▶ _Task prompt_
The lines to extract run from the start of the records through the line with "return out +", both ends included; drop the pictures.

▶ _Input_
■ ■ ■

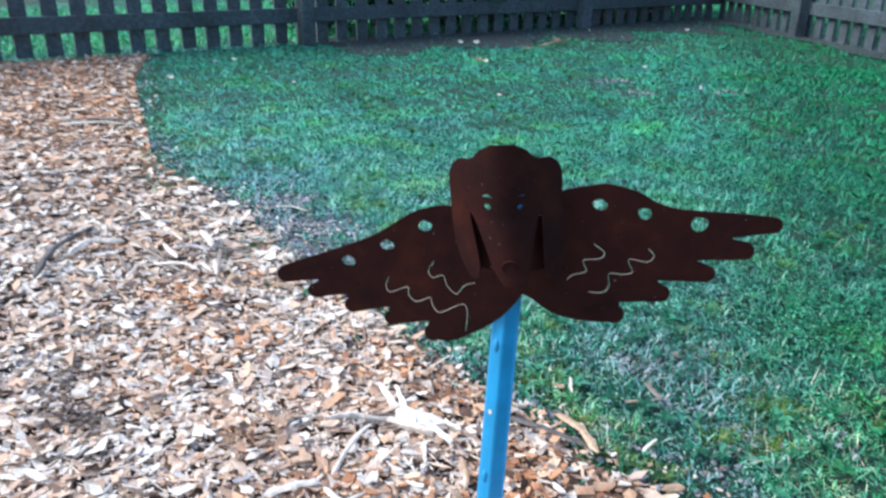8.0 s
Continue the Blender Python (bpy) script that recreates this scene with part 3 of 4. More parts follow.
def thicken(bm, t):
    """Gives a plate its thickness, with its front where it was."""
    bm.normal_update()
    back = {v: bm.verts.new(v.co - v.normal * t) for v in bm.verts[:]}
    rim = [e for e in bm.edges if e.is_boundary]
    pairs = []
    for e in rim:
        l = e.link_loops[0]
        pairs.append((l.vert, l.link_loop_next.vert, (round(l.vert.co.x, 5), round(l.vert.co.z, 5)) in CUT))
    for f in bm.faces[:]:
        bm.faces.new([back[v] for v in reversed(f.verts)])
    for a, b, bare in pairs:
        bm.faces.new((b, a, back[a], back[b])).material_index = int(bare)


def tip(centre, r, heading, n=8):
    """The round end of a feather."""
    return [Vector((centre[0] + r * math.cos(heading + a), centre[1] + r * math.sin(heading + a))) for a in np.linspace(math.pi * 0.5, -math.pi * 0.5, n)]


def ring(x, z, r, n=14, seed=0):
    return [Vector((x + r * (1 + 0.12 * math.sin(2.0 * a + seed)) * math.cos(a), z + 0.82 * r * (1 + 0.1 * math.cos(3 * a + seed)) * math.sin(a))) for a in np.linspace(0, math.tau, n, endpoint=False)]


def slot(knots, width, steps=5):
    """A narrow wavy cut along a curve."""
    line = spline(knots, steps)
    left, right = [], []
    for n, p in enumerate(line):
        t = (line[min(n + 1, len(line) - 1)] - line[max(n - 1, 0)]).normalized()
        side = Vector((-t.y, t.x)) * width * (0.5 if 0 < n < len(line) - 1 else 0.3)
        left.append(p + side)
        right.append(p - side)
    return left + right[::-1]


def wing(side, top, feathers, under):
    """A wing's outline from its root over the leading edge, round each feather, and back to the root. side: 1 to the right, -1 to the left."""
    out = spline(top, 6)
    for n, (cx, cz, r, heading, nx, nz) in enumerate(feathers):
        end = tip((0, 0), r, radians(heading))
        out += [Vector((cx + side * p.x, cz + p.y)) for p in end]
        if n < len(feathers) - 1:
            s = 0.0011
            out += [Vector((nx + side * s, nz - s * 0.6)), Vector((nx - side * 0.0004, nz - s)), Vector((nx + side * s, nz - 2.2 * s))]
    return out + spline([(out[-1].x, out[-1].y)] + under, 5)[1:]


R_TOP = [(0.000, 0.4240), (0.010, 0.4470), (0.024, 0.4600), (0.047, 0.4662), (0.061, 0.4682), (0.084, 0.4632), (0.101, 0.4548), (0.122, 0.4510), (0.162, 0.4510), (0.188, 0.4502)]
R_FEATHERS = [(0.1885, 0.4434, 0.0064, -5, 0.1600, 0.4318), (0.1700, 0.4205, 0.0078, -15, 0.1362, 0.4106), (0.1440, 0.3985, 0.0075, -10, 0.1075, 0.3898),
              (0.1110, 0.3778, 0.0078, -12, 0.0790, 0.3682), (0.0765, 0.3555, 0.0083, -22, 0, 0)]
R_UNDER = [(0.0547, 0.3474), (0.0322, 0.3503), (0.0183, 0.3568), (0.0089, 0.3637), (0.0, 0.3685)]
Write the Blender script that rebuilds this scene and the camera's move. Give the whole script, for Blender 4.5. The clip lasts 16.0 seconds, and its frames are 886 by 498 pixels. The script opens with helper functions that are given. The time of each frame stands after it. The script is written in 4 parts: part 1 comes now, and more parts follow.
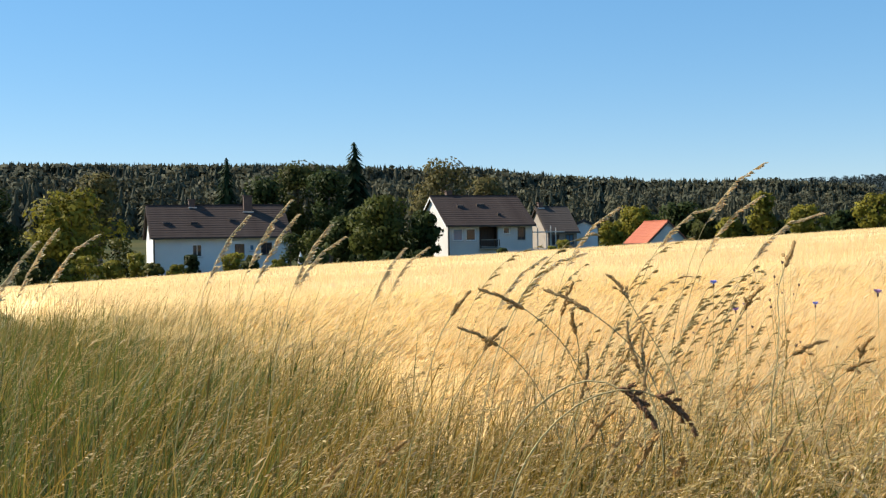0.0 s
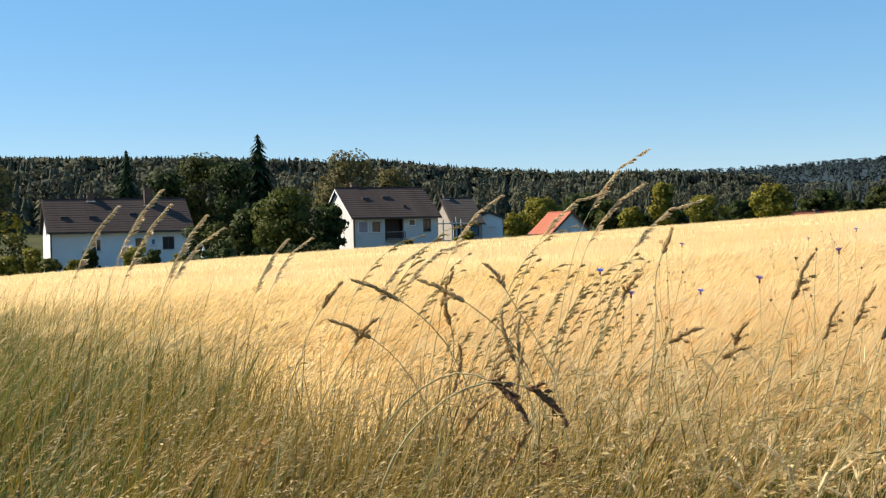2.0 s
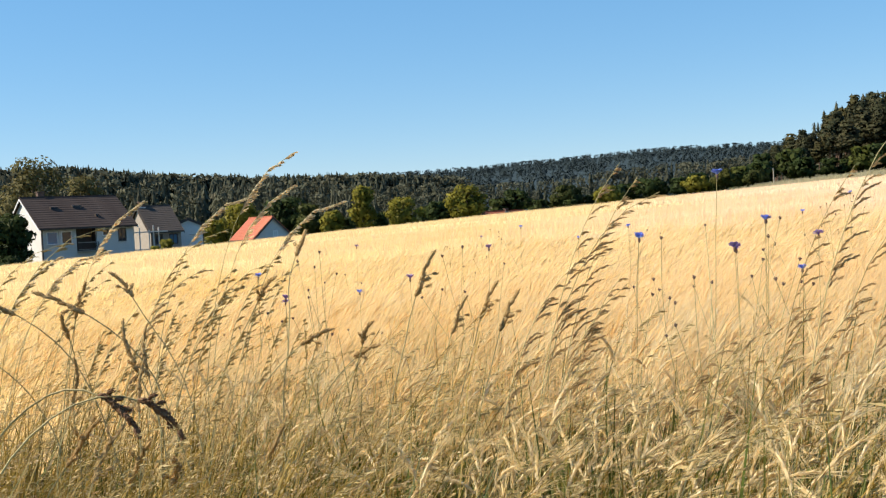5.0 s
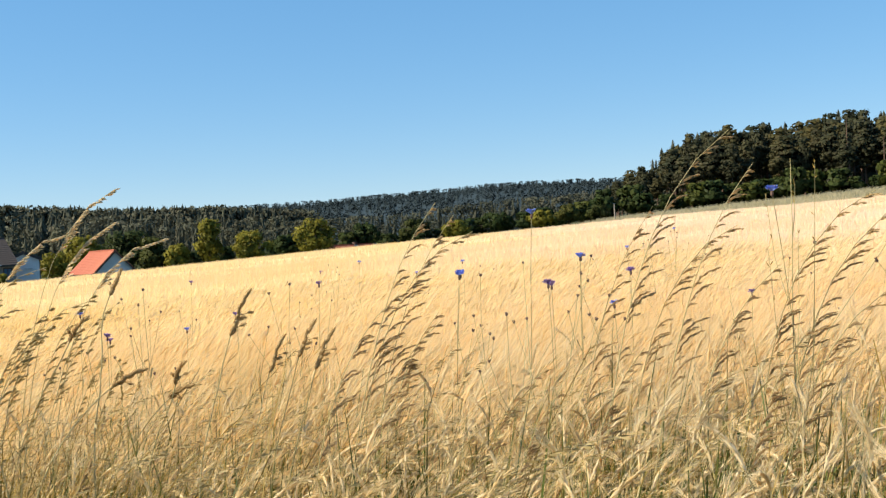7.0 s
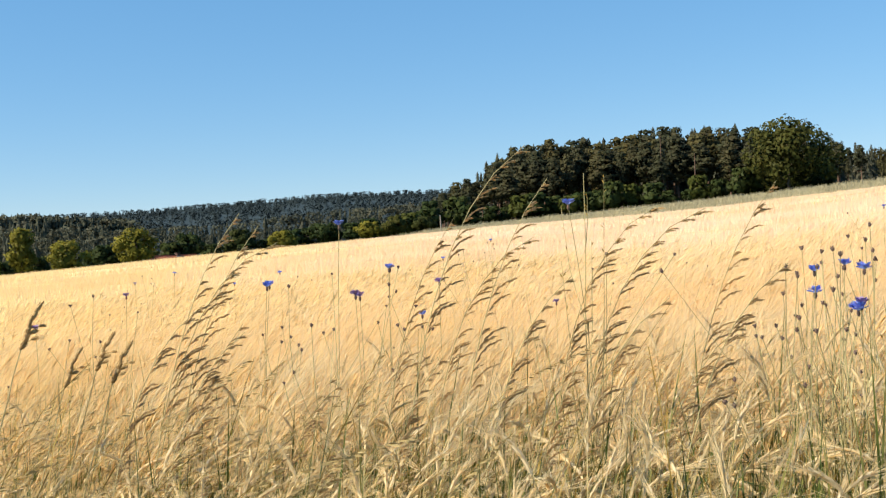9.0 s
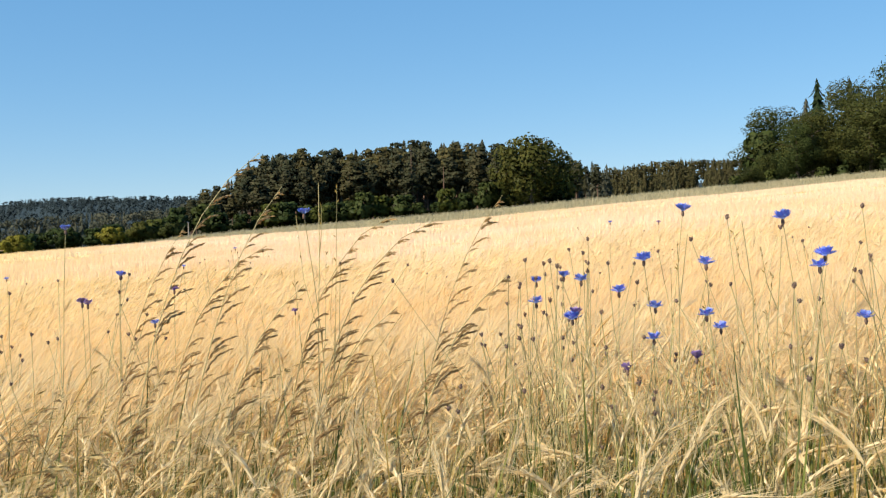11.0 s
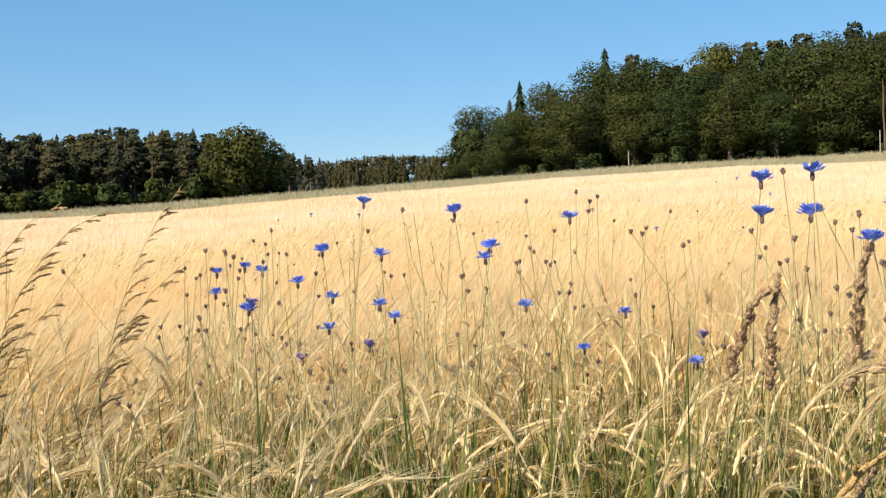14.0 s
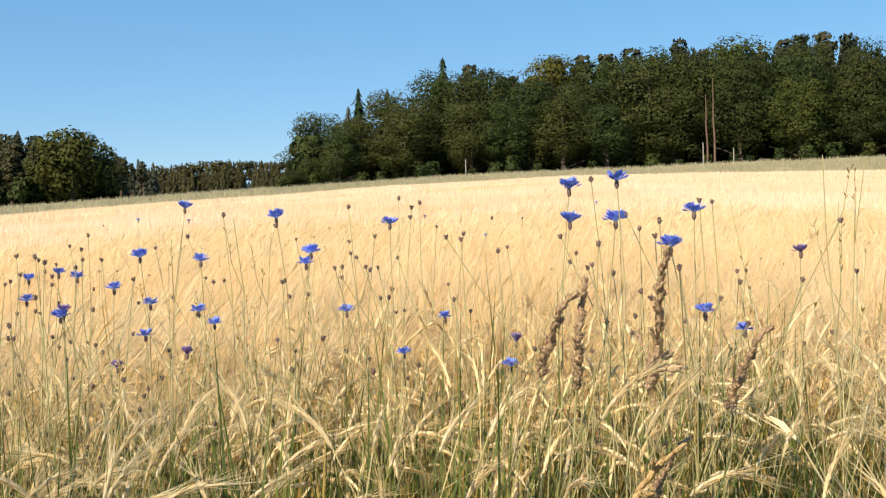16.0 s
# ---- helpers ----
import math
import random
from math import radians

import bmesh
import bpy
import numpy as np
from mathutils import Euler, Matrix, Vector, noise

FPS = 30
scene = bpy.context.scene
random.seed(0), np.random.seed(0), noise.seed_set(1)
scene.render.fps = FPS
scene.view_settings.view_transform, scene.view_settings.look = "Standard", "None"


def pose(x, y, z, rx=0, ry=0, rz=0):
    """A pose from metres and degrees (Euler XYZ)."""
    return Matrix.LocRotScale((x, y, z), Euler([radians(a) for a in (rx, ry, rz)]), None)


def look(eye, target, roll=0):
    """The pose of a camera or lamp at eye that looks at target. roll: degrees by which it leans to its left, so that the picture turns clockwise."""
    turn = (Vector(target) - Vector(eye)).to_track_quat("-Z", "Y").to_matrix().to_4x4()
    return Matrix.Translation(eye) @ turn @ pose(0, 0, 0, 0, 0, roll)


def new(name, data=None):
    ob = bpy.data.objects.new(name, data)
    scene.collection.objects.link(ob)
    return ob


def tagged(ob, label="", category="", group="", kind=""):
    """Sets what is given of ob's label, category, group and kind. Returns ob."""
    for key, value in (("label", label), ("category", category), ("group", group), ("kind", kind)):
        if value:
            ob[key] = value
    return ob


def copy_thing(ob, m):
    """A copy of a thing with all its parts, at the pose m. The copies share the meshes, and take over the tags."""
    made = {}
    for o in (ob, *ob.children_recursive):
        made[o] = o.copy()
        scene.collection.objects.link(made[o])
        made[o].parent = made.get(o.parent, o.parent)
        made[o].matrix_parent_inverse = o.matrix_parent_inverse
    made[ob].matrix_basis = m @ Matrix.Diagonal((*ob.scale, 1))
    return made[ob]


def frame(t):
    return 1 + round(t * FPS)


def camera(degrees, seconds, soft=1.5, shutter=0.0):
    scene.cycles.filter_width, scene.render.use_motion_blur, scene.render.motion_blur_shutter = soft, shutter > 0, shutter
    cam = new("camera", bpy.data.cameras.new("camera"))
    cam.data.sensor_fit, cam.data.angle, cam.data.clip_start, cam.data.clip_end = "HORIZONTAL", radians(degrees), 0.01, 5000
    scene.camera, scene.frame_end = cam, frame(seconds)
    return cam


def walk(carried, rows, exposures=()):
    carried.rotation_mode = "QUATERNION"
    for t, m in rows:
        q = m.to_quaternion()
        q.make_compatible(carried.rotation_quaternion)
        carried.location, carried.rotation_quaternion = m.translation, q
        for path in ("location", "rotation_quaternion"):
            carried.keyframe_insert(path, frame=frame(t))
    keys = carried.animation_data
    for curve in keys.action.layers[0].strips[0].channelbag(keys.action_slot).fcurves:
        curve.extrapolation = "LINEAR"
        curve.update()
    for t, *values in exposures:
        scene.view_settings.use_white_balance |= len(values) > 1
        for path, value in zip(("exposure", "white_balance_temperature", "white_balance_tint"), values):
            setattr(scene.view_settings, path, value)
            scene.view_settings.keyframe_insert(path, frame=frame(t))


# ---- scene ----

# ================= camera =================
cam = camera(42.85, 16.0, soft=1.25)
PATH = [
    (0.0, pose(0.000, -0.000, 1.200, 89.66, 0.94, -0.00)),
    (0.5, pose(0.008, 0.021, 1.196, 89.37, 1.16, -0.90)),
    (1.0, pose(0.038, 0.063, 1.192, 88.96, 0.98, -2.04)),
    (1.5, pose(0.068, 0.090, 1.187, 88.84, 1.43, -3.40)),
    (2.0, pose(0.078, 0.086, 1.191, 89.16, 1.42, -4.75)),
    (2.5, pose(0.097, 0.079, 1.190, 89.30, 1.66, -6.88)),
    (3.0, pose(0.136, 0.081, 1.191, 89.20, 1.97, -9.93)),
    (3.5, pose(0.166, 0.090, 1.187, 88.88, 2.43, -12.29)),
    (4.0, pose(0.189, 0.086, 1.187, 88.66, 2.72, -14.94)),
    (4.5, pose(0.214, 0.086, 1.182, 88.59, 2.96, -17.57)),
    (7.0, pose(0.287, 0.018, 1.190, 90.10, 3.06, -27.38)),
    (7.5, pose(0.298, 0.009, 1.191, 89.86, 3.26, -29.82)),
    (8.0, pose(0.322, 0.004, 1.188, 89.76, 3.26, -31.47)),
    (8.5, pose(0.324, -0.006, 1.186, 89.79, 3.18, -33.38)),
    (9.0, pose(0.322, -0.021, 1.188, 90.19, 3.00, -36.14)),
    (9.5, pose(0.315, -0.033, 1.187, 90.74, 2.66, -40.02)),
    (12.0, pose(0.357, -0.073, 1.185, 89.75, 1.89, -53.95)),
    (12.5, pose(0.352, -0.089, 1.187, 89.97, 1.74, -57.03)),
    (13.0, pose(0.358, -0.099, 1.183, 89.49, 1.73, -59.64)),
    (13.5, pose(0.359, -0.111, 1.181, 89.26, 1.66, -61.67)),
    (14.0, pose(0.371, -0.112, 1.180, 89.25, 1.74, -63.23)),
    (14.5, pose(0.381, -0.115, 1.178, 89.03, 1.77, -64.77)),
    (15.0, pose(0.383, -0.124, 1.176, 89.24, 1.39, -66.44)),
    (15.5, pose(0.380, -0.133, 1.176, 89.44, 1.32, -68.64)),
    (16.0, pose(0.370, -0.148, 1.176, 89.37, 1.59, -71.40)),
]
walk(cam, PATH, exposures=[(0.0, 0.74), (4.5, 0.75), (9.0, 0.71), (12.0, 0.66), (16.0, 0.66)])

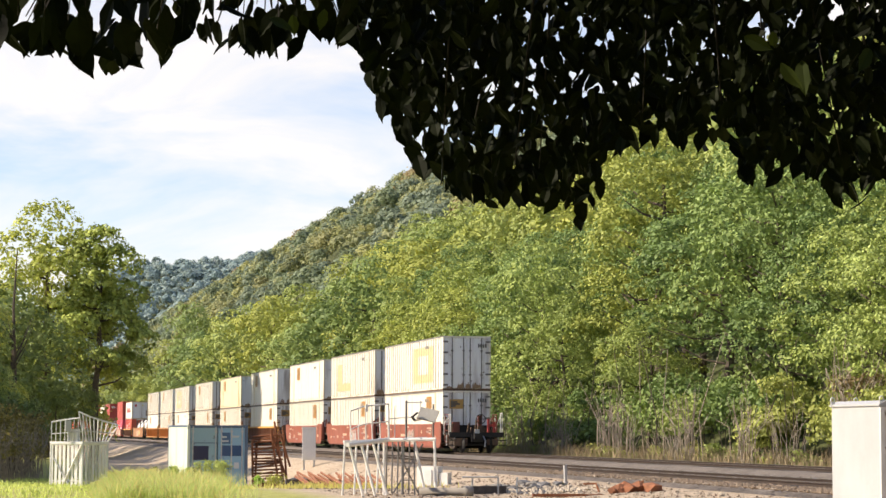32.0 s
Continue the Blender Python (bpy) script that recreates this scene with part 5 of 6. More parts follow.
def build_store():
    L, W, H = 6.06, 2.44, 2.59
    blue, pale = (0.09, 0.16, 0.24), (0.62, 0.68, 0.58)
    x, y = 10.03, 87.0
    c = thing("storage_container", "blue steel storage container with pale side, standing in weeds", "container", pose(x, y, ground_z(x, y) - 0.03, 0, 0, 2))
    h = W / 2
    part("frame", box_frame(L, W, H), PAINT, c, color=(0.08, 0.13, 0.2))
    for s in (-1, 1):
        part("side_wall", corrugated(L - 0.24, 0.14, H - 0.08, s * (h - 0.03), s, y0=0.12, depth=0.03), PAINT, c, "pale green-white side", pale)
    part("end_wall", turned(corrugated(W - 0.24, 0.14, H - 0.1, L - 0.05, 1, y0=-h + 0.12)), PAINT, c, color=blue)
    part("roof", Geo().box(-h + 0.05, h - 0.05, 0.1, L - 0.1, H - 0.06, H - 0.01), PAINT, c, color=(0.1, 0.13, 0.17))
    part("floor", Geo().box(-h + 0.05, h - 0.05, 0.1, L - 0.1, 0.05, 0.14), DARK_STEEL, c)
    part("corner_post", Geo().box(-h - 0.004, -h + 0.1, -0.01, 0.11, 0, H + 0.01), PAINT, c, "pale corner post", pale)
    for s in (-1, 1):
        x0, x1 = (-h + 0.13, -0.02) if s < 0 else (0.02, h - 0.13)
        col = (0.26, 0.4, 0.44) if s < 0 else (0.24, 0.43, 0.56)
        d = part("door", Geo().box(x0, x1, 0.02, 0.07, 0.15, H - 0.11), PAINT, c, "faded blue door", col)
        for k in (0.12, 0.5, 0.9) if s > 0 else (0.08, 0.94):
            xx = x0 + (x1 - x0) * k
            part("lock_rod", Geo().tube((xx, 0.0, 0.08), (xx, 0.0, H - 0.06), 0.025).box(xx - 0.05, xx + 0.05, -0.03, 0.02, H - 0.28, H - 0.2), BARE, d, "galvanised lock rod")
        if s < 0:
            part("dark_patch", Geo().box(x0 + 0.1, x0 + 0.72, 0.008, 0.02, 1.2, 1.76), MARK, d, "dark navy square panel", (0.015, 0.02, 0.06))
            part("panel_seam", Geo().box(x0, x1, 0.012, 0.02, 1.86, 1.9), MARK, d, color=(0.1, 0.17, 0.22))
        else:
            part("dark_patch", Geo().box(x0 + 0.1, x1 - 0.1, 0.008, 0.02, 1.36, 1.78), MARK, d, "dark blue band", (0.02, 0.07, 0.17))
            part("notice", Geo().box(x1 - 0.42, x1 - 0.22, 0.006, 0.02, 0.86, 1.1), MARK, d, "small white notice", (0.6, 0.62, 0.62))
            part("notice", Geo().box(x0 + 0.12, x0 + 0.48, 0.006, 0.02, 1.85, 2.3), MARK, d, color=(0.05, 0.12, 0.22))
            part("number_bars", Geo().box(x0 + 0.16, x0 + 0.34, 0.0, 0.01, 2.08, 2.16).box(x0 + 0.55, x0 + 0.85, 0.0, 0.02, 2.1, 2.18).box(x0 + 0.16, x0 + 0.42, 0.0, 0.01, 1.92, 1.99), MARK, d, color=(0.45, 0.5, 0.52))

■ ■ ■

▶ _Solution to this problem_
8.0 s
Continue the Blender Python (bpy) script that recreates this scene with part 3 of 4. More parts follow.
def thicken(bm, t):
    """Gives a plate its thickness, with its front where it was."""
    bm.normal_update()
    back = {v: bm.verts.new(v.co - v.normal * t) for v in bm.verts[:]}
    rim = [e for e in bm.edges if e.is_boundary]
    pairs = []
    for e in rim:
        l = e.link_loops[0]
        pairs.append((l.vert, l.link_loop_next.vert, (round(l.vert.co.x, 5), round(l.vert.co.z, 5)) in CUT))
    for f in bm.faces[:]:
        bm.faces.new([back[v] for v in reversed(f.verts)])
    for a, b, bare in pairs:
        bm.faces.new((b, a, back[a], back[b])).material_index = int(bare)


def tip(centre, r, heading, n=8):
    """The round end of a feather."""
    return [Vector((centre[0] + r * math.cos(heading + a), centre[1] + r * math.sin(heading + a))) for a in np.linspace(math.pi * 0.5, -math.pi * 0.5, n)]


def ring(x, z, r, n=14, seed=0):
    return [Vector((x + r * (1 + 0.12 * math.sin(2.0 * a + seed)) * math.cos(a), z + 0.82 * r * (1 + 0.1 * math.cos(3 * a + seed)) * math.sin(a))) for a in np.linspace(0, math.tau, n, endpoint=False)]


def slot(knots, width, steps=5):
    """A narrow wavy cut along a curve."""
    line = spline(knots, steps)
    left, right = [], []
    for n, p in enumerate(line):
        t = (line[min(n + 1, len(line) - 1)] - line[max(n - 1, 0)]).normalized()
        side = Vector((-t.y, t.x)) * width * (0.5 if 0 < n < len(line) - 1 else 0.3)
        left.append(p + side)
        right.append(p - side)
    return left + right[::-1]


def wing(side, top, feathers, under):
    """A wing's outline from its root over the leading edge, round each feather, and back to the root. side: 1 to the right, -1 to the left."""
    out = spline(top, 6)
    for n, (cx, cz, r, heading, nx, nz) in enumerate(feathers):
        end = tip((0, 0), r, radians(heading))
        out += [Vector((cx + side * p.x, cz + p.y)) for p in end]
        if n < len(feathers) - 1:
            s = 0.0011
            out += [Vector((nx + side * s, nz - s * 0.6)), Vector((nx - side * 0.0004, nz - s)), Vector((nx + side * s, nz - 2.2 * s))]
    return out + spline([(out[-1].x, out[-1].y)] + under, 5)[1:]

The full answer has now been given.